“I think that if we do not succeed in this effort to bring significant change to the association, that it will spell real trouble for the organization because it would demonstrate what a lot of people think, which is that it is incapable of reforming and changing itself,” Gates said.
The Supreme Court unanimously ruled against the N.C.A.A. in an antitrust case this summer, a signal event for many college sports officials, but Gates worried about the association’s future long before that decision. When he was president of Texas A&M, he considered the N.C.A.A. proficient at organizing championship events and maintaining national eligibility standards for athletes, but he also saw a rule book that he likened to the tax code, “a stultifying bureaucracy and an organization that found it very difficult to change.”
Asked which organizational chart he found more daunting — the Pentagon’s or the N.C.A.A.’s — he chuckled and replied: “Well, they’re comparable — and incomprehensible. They look like an AT&T wiring diagram.”
Gates’s subordinates at Texas A&M regarded him as attentive to athletics but not as a micromanager. He relied on athletic administrators for day-to-day decisions, but he also regularly dined with R.C. Slocum, the celebrated football coach whom he ultimately ousted. (Speaking to Time while he was atop the Defense Department, Gates said that he had often observed that “Texas A&M football caused me more stress than any job I’ve ever had.”)

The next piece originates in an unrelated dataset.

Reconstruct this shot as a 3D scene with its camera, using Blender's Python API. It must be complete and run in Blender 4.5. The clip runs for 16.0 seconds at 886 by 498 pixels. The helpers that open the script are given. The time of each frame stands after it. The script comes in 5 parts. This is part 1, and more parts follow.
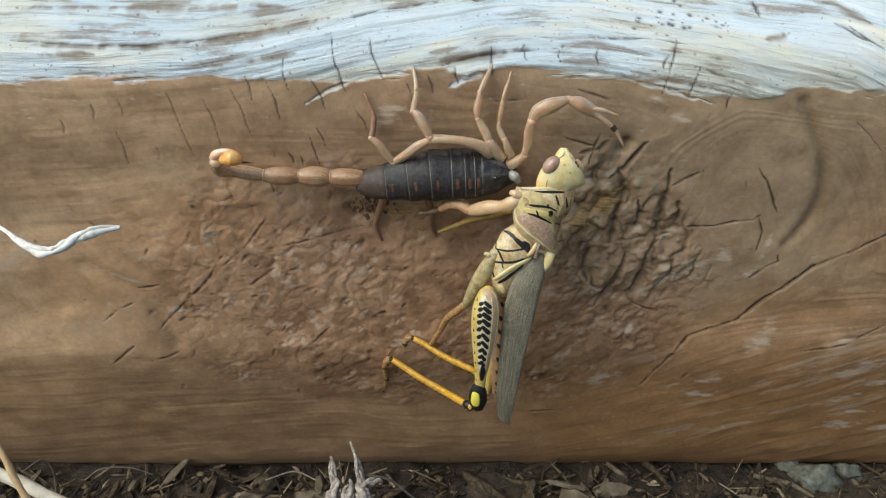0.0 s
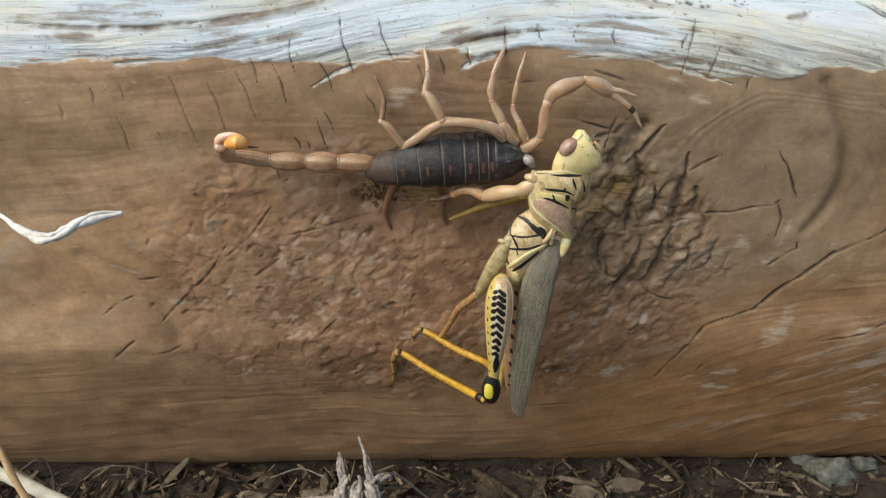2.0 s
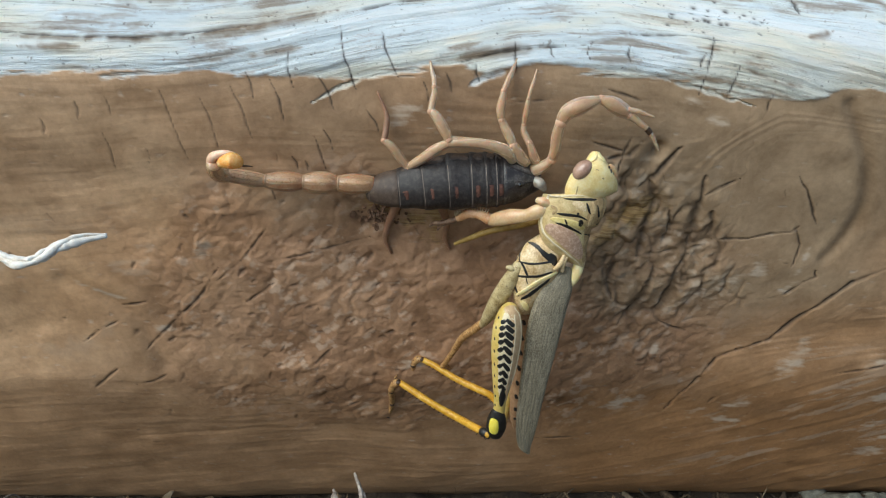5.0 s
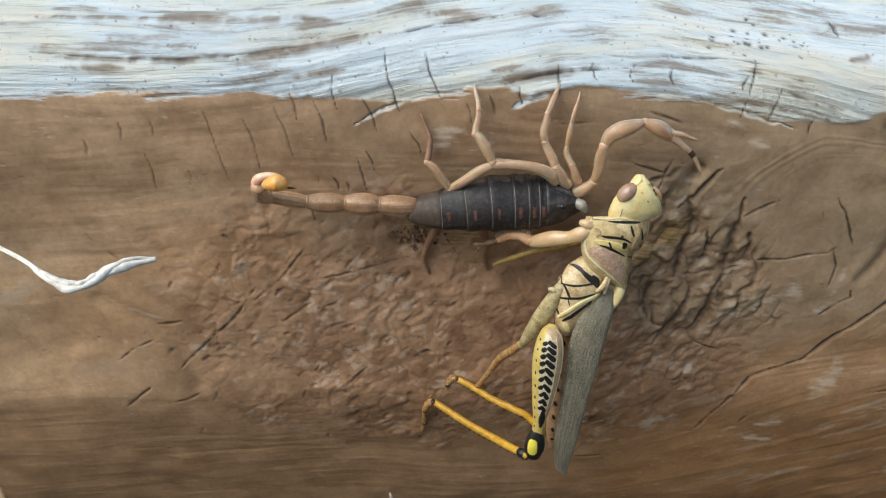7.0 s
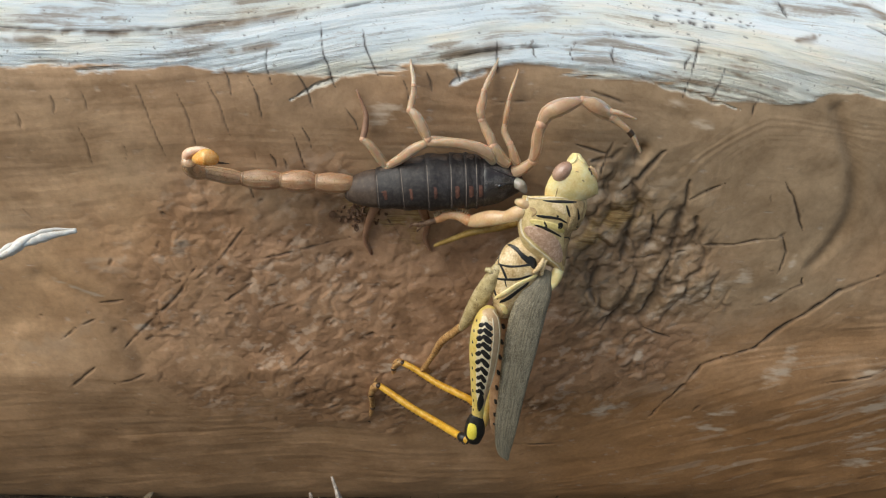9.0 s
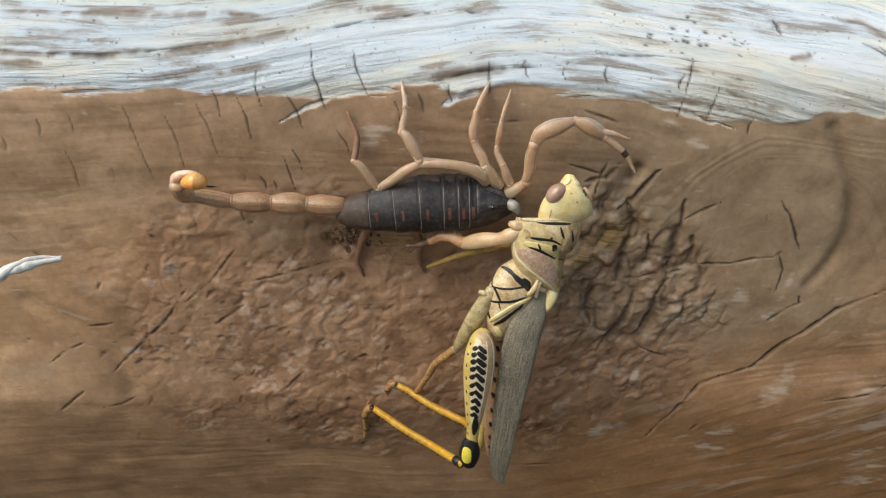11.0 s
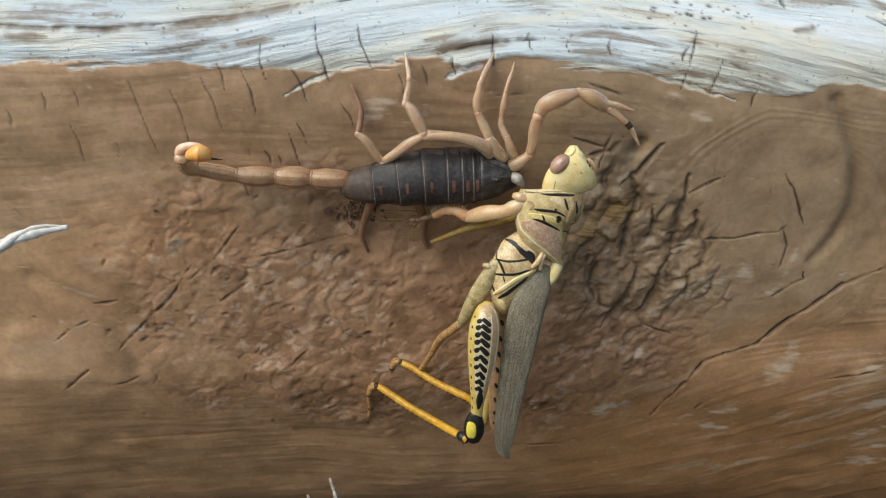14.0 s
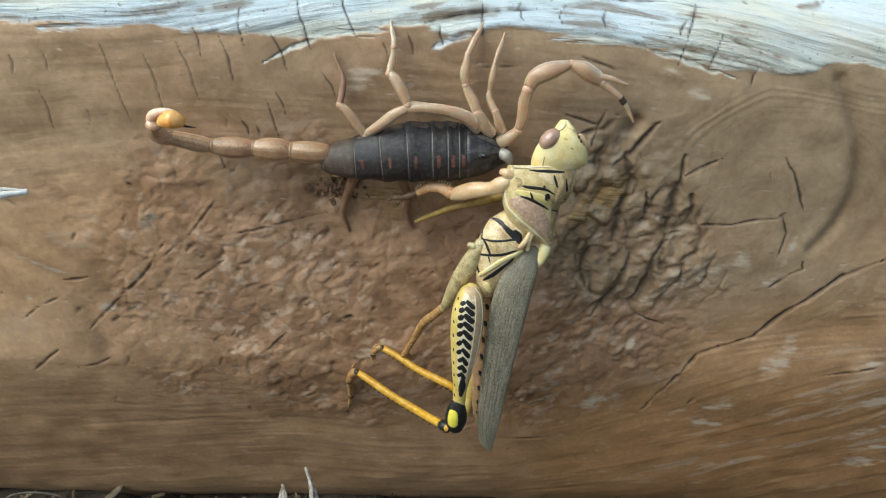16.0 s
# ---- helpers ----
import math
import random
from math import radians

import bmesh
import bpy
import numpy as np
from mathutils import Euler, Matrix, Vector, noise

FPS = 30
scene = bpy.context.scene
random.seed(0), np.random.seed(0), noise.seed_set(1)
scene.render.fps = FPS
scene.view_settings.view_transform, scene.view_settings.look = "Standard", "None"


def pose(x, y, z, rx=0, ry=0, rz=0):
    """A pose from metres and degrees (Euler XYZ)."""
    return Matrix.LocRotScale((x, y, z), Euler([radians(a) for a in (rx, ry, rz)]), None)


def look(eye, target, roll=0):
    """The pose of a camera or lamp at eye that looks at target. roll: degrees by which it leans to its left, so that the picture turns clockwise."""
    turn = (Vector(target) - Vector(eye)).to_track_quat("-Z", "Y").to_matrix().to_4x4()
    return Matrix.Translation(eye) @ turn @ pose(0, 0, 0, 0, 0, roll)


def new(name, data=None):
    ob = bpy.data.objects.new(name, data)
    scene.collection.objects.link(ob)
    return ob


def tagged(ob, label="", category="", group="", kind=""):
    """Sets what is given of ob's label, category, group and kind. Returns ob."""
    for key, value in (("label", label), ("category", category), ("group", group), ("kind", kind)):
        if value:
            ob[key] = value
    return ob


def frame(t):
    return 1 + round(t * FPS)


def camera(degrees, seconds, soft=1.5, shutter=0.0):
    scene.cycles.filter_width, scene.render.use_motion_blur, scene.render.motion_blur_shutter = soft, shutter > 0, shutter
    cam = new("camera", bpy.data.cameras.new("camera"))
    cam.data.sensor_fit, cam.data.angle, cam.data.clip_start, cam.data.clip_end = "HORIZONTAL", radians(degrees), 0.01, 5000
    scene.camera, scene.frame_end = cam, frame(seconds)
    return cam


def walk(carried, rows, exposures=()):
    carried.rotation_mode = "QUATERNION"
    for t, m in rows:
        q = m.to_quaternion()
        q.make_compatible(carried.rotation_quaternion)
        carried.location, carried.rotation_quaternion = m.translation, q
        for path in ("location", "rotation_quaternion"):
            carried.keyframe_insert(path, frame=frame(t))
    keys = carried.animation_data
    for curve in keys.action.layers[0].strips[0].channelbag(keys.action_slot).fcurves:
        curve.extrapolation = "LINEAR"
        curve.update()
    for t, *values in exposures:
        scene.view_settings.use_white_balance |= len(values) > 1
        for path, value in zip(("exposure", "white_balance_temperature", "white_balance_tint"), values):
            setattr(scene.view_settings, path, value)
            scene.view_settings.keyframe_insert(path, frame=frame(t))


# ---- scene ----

Slocum, who spent 30 seasons as a coach at Texas A&M, nonetheless recalled Gates fondly.
“I liked him, I thought he was smart and he was not someone who was going to try to interfere with what we were doing,” Slocum said on Thursday.
Jeanne Sutherland, who led the women’s golf program at Texas A&M for 15 seasons, recalled that Gates and his wife, Becky Gates, would invite championship teams to their home for dinner. Like Slocum, Sutherland remembered Gates as a president who set explicit standards and then moved out of the way.
“He was very clear with us what his expectations were, and that was to, No. 1, run a clean program and, No. 2, to win,” Sutherland, now the associate head coach at Nebraska, said. “The clean program was at the top of the list.”